Oline é talvez a personagem mais interessante em “Os Frutos da Terra” porque está presente nalguns dos momentos cruciais da obra, que se apresentam como momentos de viragem na narrativa. Oline é talvez aquilo que poderíamos aludir à herança dos personagens mais complexos das primeiras obras de Knut Hamsun publicadas na última década do século XIX, como “Fome” (1890) e “Mistérios” (1892) cujos personagens principais padecem de uma esquizofrenia latente envolvendo o leitor nos seus enredos, como o caso específico de Nagel. Mas Oline é mais perversa, é inteligente e diabólica, daí ser um personagem ainda mais rico e mais interessante. “Bem, já não sei qual é a lei que regula os pecados de Sodoma, mas pobre alma que sou, sigo as palavras de Deus” (p. 327), refere Oline numa das suas últimas intervenções.
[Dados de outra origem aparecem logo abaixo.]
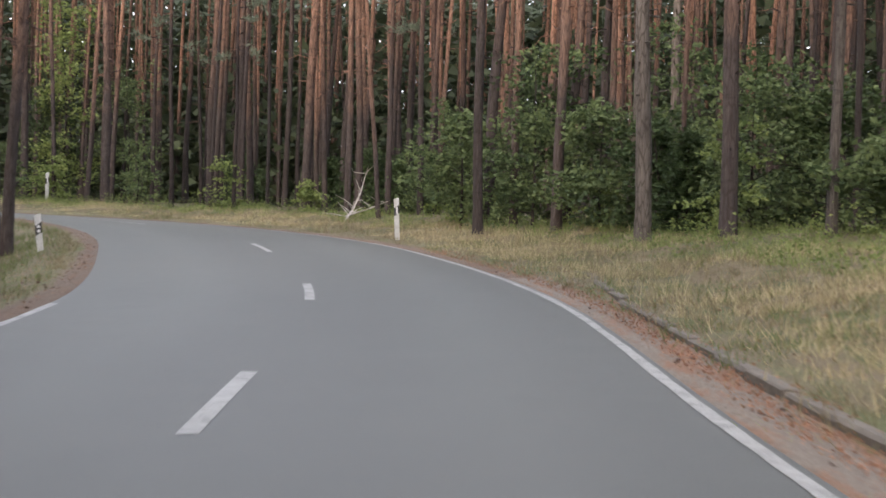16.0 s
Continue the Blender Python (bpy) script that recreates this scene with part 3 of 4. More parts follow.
for k, (x, y) in enumerate([(-20.7, 112.9), (-22.5, 121.7), (-19.2, 115.5), (-20.1, 123.1), (-17.6, 122.2), (-15.6, 126.3), (-23.2, 116.5), (-12.9, 128.6), (-17.4, 129.2), (-24.4, 126.2), (-21.3, 128.0), (-14.4, 131.5)]):
    pine(x, y, EDGE_PINES[k % 4], 0.85, 1.38, 83 * k)
    taken.append((x, y))

# the wood: candidates on a jittered grid, the nearest ones as trees of their own, the rest as far woods
cell = 2.2
cx, cy = np.meshgrid(np.arange(-105, 130, cell), np.arange(-25, 300, cell))
cand = np.c_[cx.ravel(), cy.ravel()] + rg.uniform(-0.9, 0.9, (cx.size, 2))
cz, ce, cs = ground_height(cand)
_, cd = station(cand)
keep = wood_allowed(cs, cd, ce) & (ce < np.where(cs > 172, 64, 48)) & (cs > -6) & (rg.uniform(0, 1, len(cand)) < np.where(ce < 25, 0.88, 0.75))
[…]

Amores impossíveis, relações tensas e suicídio como as existentes em “Pan” (1894) e “Victoria” (1898) não têm lugar em “Os Frutos da Terra”. Com a viragem do século, Knut Hamsun afasta-se desse padrão de tensão psicológica patente nos seus personagens, sem deixar, contudo, de criar situações ricas do ponto de vista literário na relação dos seus personagens.
No que respeita à tradução de “Os Frutos da Terra”, foi feita a partir do norueguês, por João Reis, acabando por devolver aos leitores portugueses uma das mais importantes obras-primas da literatura contemporânea, além de constituir um marco na carreira de Knut Hamsun, obra que constituiu a alavanca para ser galardoado com o Nobel de Literatura, em 1920, e o seu reconhecimento a nível mundial.
Tendo em consideração que esta obra conhecera, em 1942, uma primeira edição, com o título “Pão e Amor”, com tradução a partir do francês, não deixa de ser interessante (ou curioso) que, quando a comparamos com a actual tradução, ficamos com a ideia de se tratarem de dois livros totalmente diferentes. Ainda que “Pão e Amor” mantenha na sua essência o espírito e a ideia central da obra integral apresentada em “Os Frutos da Terra”, edição da Cavalo de Ferro, são muitas as partes que foram cortadas ou mesmo mal traduzidas, há situações em concreto que acontecem a uns personagens e quando as comparamos com a tradução a partir do original, acontecem precisamente a outros e até noutros contextos, não esquecendo o facto de alguns personagens nem sequer aparecerem na tradução de “Pão e Amor”.
A edição de “Os Frutos da Terra” publicada pela Cavalo de Ferro investe, desta forma, no rigor no que concerne à tradução, como devolve ao leitor uma obra ímpar à qual desejará retornar graças à sua rara beleza.
Não deixa de ser interessante que ainda em relação à edição de “Pão e Amor”, publicada em 1942, fora a primeira obra de Knut Hamsun publicada em Portugal cuja mensagem e linguagem utilizadas então reflectem as ideias essenciais do salazarismo numa altura em que Portugal assentava na terra e na vida rural.